A partir daí, o cansaço finalmente bateu forte, e o Cruzeiro já não tinha mais forças para correr e abrir a defesa do Huracán. Pior, também marcava mais frouxo, perdia segundas bolas, e começou a dar espaço para o time argentino. Marcelo ainda tentou reequilibrar, com Riascos e Pará nas vagas de Willian e Mena — jogadores descansados pelos lados. Eles até conseguiram alguns cruzamentos, mas nada muito perigoso. E o setor de meio-campo ainda continuava cansado, de forma que o jogo se arrastou até o fim com o Huracán tendo a bola e controlando o jogo.

Lições e aprendizados

Falhas defensivas acontecem. Sempre aconteceram com qualquer time, e continuarão a acontecer. Certamente você se lembra daquele 0x3 para o Flamengo no Maracanã ano passado. Prova de que mesmo os times comprovadamente bem treinados e até já campeões cometem erros que culminam em derrotas. Mas isso não quer dizer que não se deva cobrar dos jogadores que cometeram essas falhas. É preciso que Marcelo corrija estes erros na transição, que é um momento muito vulnerável da equipe.

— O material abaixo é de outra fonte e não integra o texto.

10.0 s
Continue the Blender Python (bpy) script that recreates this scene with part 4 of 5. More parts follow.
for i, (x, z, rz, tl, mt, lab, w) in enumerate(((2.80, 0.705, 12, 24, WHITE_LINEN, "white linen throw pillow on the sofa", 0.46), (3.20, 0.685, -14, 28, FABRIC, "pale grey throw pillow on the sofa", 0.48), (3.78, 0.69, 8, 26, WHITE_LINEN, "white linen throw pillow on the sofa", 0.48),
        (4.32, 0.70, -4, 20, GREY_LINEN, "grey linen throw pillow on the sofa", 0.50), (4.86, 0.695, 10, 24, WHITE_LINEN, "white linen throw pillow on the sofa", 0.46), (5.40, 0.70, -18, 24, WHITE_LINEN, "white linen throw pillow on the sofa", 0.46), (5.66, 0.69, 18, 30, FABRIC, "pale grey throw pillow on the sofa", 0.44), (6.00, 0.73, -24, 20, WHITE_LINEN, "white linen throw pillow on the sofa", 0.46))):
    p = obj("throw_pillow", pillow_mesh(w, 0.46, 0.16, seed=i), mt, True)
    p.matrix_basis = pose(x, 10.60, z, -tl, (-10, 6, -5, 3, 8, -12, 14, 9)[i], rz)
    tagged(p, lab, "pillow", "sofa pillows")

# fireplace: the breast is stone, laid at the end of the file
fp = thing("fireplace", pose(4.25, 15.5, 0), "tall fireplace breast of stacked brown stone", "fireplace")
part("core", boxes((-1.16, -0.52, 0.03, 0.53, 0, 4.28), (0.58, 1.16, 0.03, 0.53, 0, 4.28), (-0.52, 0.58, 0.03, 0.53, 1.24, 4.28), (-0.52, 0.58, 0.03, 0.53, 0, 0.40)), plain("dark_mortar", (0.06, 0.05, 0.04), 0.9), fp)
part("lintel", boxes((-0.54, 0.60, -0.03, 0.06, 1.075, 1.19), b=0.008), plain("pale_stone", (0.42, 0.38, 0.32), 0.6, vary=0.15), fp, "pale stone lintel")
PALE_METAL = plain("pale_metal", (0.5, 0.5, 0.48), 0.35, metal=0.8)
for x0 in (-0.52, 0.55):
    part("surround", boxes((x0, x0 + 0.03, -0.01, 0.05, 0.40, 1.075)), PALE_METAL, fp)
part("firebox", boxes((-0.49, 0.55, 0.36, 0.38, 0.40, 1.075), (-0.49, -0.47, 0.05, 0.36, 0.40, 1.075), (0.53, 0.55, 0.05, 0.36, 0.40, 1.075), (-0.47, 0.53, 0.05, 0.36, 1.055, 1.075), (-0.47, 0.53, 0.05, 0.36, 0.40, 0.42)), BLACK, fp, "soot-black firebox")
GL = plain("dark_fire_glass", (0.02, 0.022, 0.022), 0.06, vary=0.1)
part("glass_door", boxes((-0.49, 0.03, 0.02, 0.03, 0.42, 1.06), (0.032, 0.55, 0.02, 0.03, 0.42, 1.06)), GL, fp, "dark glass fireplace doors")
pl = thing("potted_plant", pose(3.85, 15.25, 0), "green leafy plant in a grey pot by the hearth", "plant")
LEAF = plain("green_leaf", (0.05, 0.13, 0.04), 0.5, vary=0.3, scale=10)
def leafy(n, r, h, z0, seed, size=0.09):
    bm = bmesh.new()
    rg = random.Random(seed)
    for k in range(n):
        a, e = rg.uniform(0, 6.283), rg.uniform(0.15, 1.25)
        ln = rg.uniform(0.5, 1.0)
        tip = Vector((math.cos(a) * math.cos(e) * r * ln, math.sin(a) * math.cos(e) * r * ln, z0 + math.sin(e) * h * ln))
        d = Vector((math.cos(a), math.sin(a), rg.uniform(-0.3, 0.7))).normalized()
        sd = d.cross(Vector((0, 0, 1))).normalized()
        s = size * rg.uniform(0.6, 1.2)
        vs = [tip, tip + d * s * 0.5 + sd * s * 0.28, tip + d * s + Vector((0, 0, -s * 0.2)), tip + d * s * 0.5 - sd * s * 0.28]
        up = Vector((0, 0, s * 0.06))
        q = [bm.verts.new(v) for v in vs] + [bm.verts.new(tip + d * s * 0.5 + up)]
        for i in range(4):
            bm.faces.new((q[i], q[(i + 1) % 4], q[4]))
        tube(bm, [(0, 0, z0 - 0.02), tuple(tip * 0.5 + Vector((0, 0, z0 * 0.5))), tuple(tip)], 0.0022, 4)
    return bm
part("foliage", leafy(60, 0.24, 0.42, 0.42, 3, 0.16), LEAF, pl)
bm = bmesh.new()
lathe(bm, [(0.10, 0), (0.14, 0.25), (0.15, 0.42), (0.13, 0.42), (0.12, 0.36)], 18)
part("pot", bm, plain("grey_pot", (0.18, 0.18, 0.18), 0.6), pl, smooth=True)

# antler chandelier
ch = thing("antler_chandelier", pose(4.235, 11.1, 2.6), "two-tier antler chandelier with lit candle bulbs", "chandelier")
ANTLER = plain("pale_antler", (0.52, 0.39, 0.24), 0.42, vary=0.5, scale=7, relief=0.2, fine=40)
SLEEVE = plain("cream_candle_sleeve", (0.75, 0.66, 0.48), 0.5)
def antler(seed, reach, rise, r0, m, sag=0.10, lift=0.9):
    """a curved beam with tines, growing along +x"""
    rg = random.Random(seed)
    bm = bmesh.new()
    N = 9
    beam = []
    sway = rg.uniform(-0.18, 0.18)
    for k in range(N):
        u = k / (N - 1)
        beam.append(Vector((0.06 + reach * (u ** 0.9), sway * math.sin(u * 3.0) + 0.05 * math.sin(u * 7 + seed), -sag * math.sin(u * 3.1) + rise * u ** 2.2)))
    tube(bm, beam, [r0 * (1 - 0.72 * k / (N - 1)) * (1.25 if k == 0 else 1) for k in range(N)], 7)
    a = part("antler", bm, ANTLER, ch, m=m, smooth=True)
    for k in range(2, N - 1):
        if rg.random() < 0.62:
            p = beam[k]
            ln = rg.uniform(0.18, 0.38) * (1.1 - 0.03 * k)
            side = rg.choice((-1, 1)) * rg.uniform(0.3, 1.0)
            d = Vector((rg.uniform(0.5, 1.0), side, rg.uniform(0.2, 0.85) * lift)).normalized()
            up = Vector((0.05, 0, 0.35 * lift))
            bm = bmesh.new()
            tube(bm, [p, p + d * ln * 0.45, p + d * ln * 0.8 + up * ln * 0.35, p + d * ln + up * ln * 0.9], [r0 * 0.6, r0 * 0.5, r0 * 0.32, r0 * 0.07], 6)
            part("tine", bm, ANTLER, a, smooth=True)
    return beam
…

Não é por acaso que a pressão alta é uma grande vedete no futebol moderno.

Além disso, é impossível desconsiderar o fator físico em qualquer análise sobre o jogo. Detratores dirão que o cansaço não é desculpa, já que o time sofreu dois gols em cinco minutos. É verdade, em erros defensivos não ocasionados pelo cansaço. Mas este aspecto interferiu diretamente na escalação, na estratégia e até o modelo de jogo da equipe. Não há como dizer que não influenciou o jogo desde o minuto 1.

Essa é a lição que se tem que tirar deste jogo. Nem vou entrar na controvérsia das datas dos jogos semifinais, que já foi muito explorada. Como já está definido que será novamente domingo, é preciso que se saiba dosar a intensidade, ainda que seja um clássico. A vantagem do empate pode pesar a favor, já que é o rival que terá que vencer para passar, e para isso terá que correr mais e propor o jogo.

Marcelo certamente sabe disso e usará esses aprendizados para tomar a melhor decisão em relação à escalação e à estratégia. Nós, torcedores, podemos discordar delas. Mas durante o jogo, devemos apoiar os onze, não importa quem sejam ou o que estão fazendo em campo.